Founding professor of journalism at the University of Essex wins NCTJ chairman's award 2018

Jonathan Baker, founding professor of journalism at the University of Essex, has been honoured for his outstanding contribution to journalism training and education with the 2019 NCTJ chairman’s award.

Kim Fletcher, chairman of the NCTJ, presented the award to Jonathan at the Awards for Excellence gala dinner at Quendon Hall in Essex on Thursday, 29 November.

Speaking at the ceremony, Kim Fletcher said: “Jonathan’s professionalism, high standards and commitment to excellence in journalism, and journalism education and training, is an inspiration to us all.

“Like many previous recipients of my award, Jonathan is proud to be NCTJ trained and qualified, starting as a graduate trainee on the Liverpool Daily Post and Echo and winning the NCTJ award for the best candidate in the north of England.”

He left newspapers to start a long and successful career at the BBC.

Jonathan is first and foremost an outstanding news journalist and editor. Exuding calm and good humour, he produced outstanding programmes for both television and radio news, leading his teams with unflappable common sense and a healthy sense of fun.

After a long and successful career at the sharp end of live programme making, Jonathan went on to lead the BBC’s College of Journalism, in charge of meeting the training needs of thousands of journalists.

He remained an influential voice across BBC News until he left the corporation in 2014.

On being appointed to launch a multimedia journalism degree at the University of Essex, Jonathan worked from the start to ensure that the new course met the requirements for NCTJ accreditation.

He has shown a consistent commitment to giving students the best possible grounding in what it takes to find and tell great stories. The strong foundations Jonathan has put in place will continue to benefit future generations of students in the years ahead.

Jonathan stepped down in the summer having achieved his ambitions for journalism at the university. We know he will continue to find new ways to offer his knowledge and experience to help the cause of journalism training.

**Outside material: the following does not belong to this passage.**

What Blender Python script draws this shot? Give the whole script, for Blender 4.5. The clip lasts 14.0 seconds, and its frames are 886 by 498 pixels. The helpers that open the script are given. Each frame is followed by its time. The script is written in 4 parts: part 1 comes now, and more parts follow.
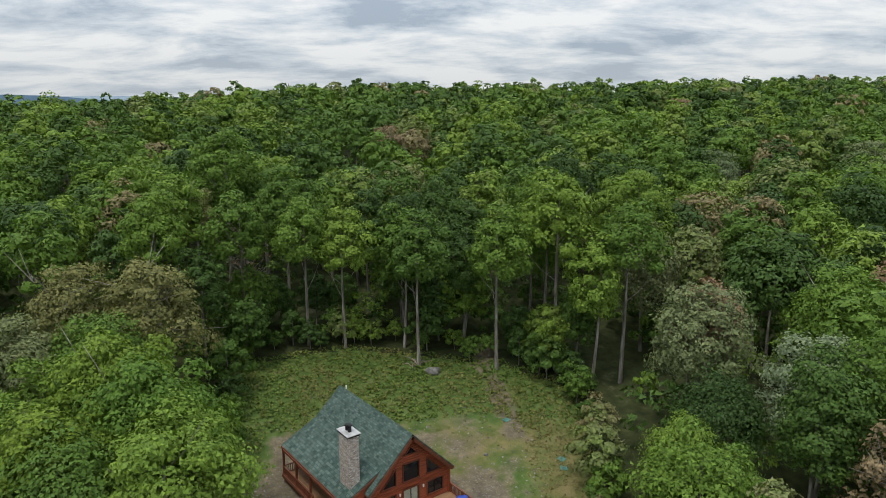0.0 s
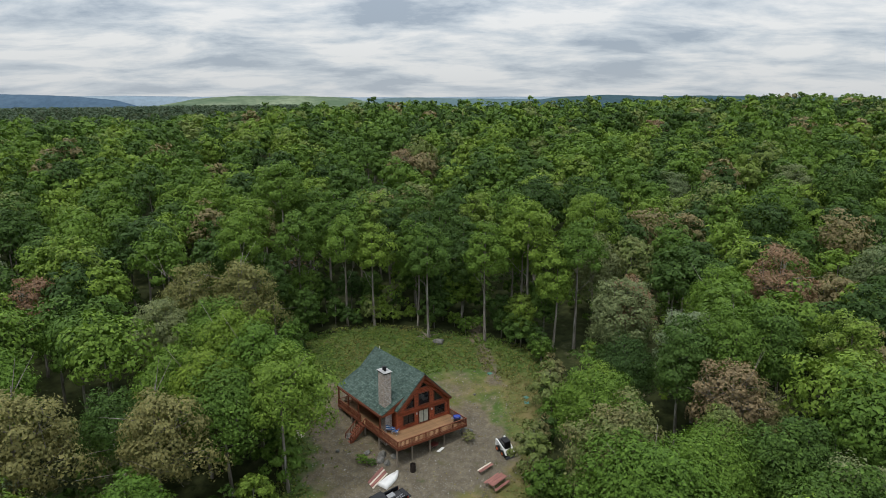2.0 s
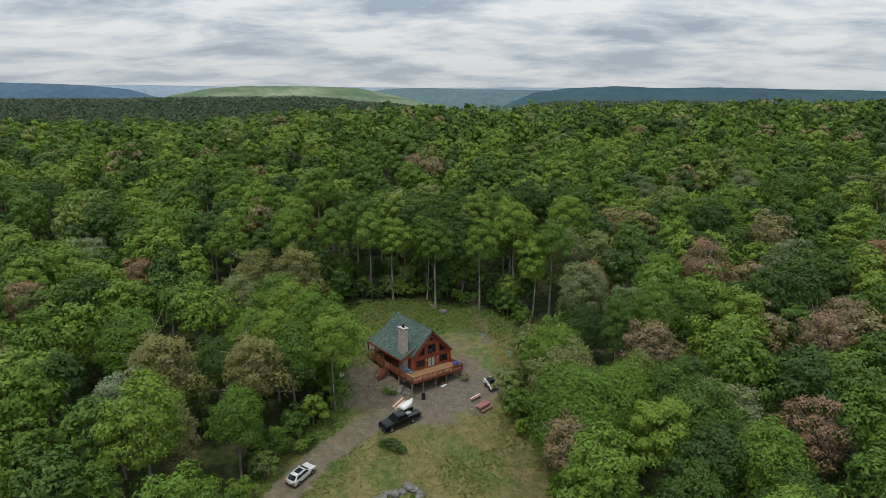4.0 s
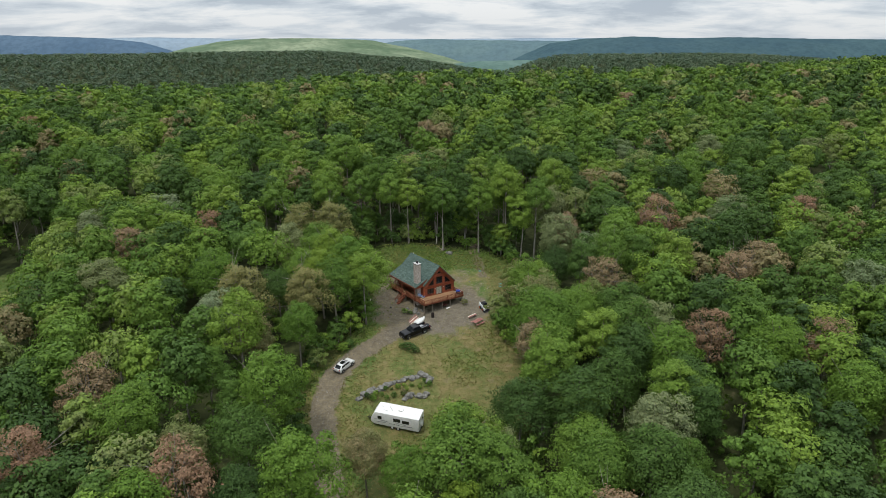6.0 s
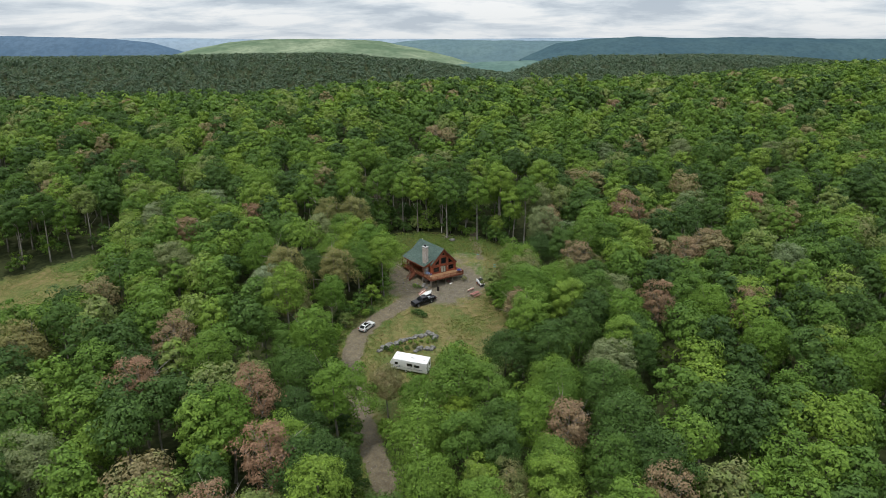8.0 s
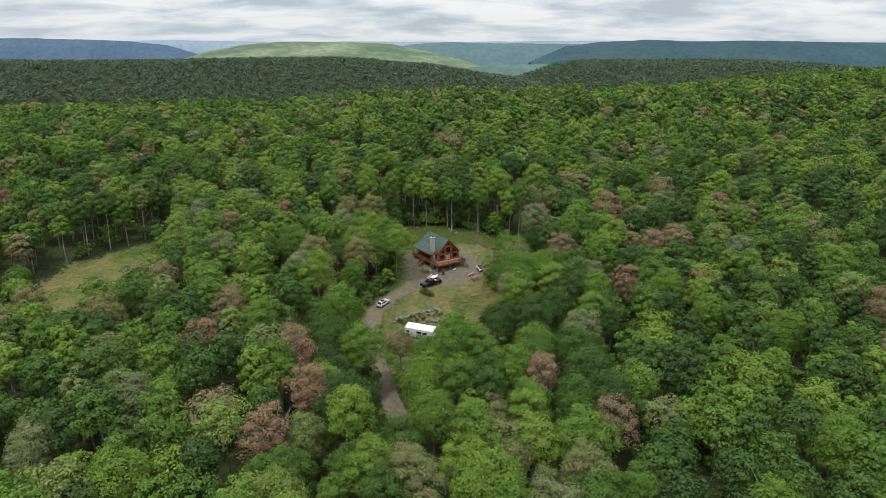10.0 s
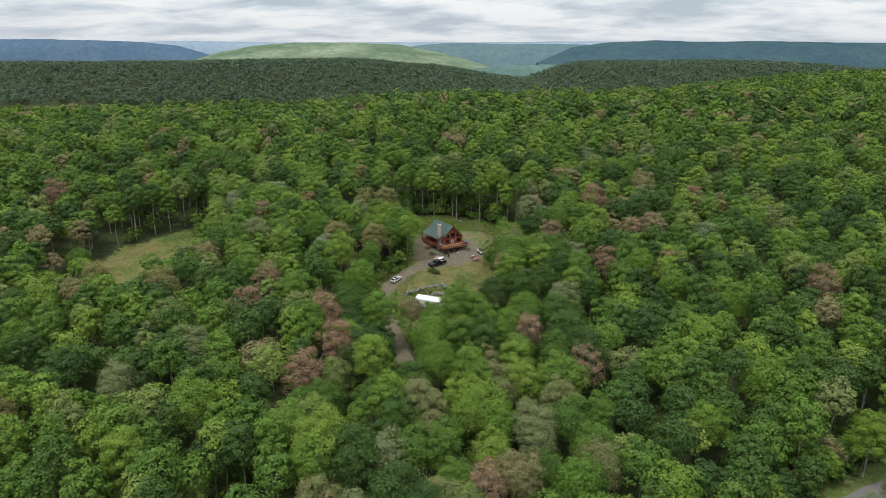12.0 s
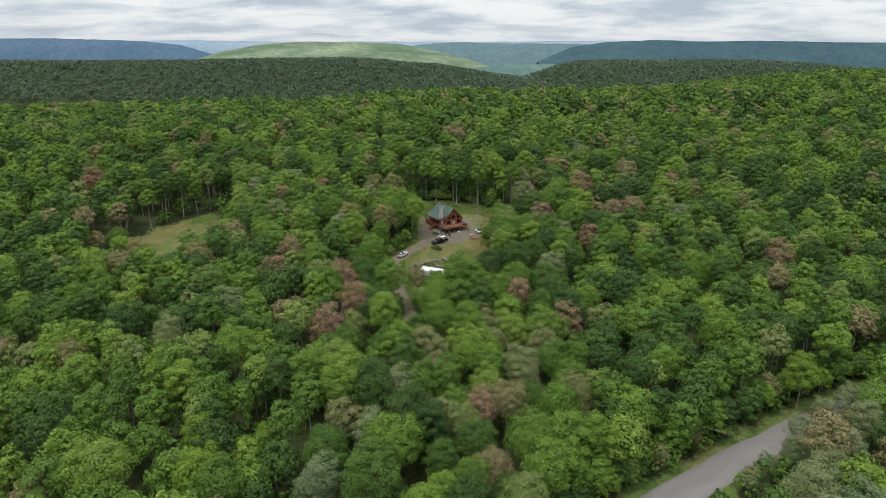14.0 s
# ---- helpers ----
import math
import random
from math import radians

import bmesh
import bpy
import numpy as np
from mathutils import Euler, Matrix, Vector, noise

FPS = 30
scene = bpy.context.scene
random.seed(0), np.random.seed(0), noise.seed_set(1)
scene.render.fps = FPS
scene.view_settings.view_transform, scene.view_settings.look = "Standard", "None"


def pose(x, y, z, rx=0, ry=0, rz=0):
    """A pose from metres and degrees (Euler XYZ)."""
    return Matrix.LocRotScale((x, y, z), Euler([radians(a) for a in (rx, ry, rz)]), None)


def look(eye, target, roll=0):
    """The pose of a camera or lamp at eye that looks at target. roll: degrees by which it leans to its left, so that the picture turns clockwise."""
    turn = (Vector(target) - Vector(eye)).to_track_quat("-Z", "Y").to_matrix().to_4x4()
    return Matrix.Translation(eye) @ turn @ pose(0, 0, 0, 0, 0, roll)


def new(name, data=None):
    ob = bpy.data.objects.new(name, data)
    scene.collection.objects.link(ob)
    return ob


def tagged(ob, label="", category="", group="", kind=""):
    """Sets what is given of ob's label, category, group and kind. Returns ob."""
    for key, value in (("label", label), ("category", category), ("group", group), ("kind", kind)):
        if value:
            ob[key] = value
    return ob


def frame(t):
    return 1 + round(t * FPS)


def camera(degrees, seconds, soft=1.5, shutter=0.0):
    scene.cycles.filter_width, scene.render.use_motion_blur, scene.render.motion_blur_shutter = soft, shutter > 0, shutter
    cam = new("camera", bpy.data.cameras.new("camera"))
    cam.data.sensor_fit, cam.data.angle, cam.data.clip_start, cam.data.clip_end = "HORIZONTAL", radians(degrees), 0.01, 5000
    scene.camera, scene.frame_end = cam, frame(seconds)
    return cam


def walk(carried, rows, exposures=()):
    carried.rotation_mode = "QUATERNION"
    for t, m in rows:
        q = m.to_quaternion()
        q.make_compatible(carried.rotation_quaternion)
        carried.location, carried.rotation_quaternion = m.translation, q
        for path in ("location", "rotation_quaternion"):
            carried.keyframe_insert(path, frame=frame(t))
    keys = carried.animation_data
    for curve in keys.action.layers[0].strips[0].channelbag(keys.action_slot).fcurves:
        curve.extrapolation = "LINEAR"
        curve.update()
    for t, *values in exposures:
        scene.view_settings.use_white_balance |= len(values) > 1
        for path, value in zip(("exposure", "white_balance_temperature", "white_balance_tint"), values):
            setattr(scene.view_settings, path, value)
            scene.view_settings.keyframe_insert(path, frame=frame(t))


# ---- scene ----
cam = camera(67.86, 14.0, soft=0.8)
# seconds, x, y, z, turn left of north, tilt up, roll (degrees)
PATH = [
    (0, -24.02, -34.87, 30.33, -37.411, -12.163, 0.07),
    (0.5, -27.65, -40.30, 32.01, -37.118, -12.217, 0.00),
    (1, -31.30, -45.45, 33.63, -36.903, -12.248, 0.00),
    (1.5, -35.00, -50.29, 35.12, -36.839, -12.289, 0.00),
    (2, -38.68, -55.11, 36.59, -36.733, -12.321, 0.00),
    (2.5, -42.29, -59.96, 38.01, -36.571, -12.360, 0.00),
    (3, -45.89, -64.85, 39.14, -36.365, -12.531, 0.00),
    (3.2, -47.33, -66.81, 39.56, -36.280, -12.765, 0.06),
    (5.3, -63.04, -91.67, 46.92, -34.918, -14.391, -0.00),
    (5.5, -64.55, -93.89, 47.45, -34.881, -15.810, 0.00),
    (6, -68.32, -99.42, 48.77, -34.788, -17.232, 0.00),
    (6.5, -72.00, -104.89, 50.01, -34.677, -17.299, 0.00),
    (7, -75.53, -110.41, 51.23, -34.487, -17.345, 0.00),
    (7.5, -79.22, -116.07, 52.51, -34.324, -17.344, 0.00),
    (8, -82.90, -121.60, 53.73, -34.186, -17.300, -0.08),
    (10.5, -99.78, -149.18, 59.84, -33.128, -17.134, 0.04),
    (11, -103.11, -154.64, 60.96, -32.915, -17.130, 0.00),
    (11.5, -106.46, -160.08, 61.68, -32.755, -17.143, 0.00),
    (12, -109.78, -165.52, 61.74, -32.625, -17.157, 0.00),
    (12.5, -113.35, -171.05, 61.75, -32.561, -17.165, 0.00),
    (13, -117.23, -176.51, 61.86, -32.642, -17.183, 0.00),
    (13.5, -120.53, -181.53, 61.91, -32.628, -17.196, 0.00),
    (14, -123.02, -185.46, 62.09, -32.581, -17.205, 0.04),
]


def gaze(x, y, z, turn, tilt, roll):
    a, b = radians(turn), radians(tilt)
    ahead = Vector((-math.sin(a) * math.cos(b), math.cos(a) * math.cos(b), math.sin(b)))
    return look((x, y, z), Vector((x, y, z)) + 10 * ahead, roll)


walk(cam, [(t, gaze(*row)) for t, *row in PATH], exposures=[(0, -0.22), (3.2, -0.36), (5.5, -0.26), (6.3, 0.0), (14, 0.0)])

# ---- light ----
SUN_UP, SUN_ROUND = radians(66), radians(255)
world = bpy.data.worlds.new("sky")
scene.world = world
world.use_nodes = True
wn, wl = world.node_tree.nodes, world.node_tree.links
wn.clear()


def wmath(op, a, b):
    n = wn.new("ShaderNodeMath")
    n.operation = op
    for i, v in enumerate((a, b)):
        if isinstance(v, (int, float)):
            n.inputs[i].default_value = v
        else:
            wl.new(v, n.inputs[i])
    return n.outputs[0]


sky = wn.new("ShaderNodeTexSky")
sky.sky_type, sky.sun_disc, sky.sun_elevation, sky.sun_rotation = "NISHITA", False, SUN_UP, SUN_ROUND
coord = wn.new("ShaderNodeTexCoord")
split = wn.new("ShaderNodeSeparateXYZ")
wl.new(coord.outputs["Generated"], split.inputs[0])
up = wmath("ADD", wmath("MAXIMUM", split.outputs[2], 0.0), 0.17)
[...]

Also honoured at the ceremony was Abbie Scott, deputy managing editor of the Financial Times, who was presented with the equality, diversity and inclusion award.

Brand new for this year, Abbie won the award for creating long-term sustainable change at the FT by setting up a paid internship scheme for student journalists, giving journalists from under-represented backgrounds the opportunity to work in the FT newsroom.

Speaking at the ceremony, awards host Sarah Hewson, Sky News presenter, said: “The judges were particularly impressed with her continued contact with interns beyond their time at the FT, showing ongoing dedication and commitment to diversity in journalism.”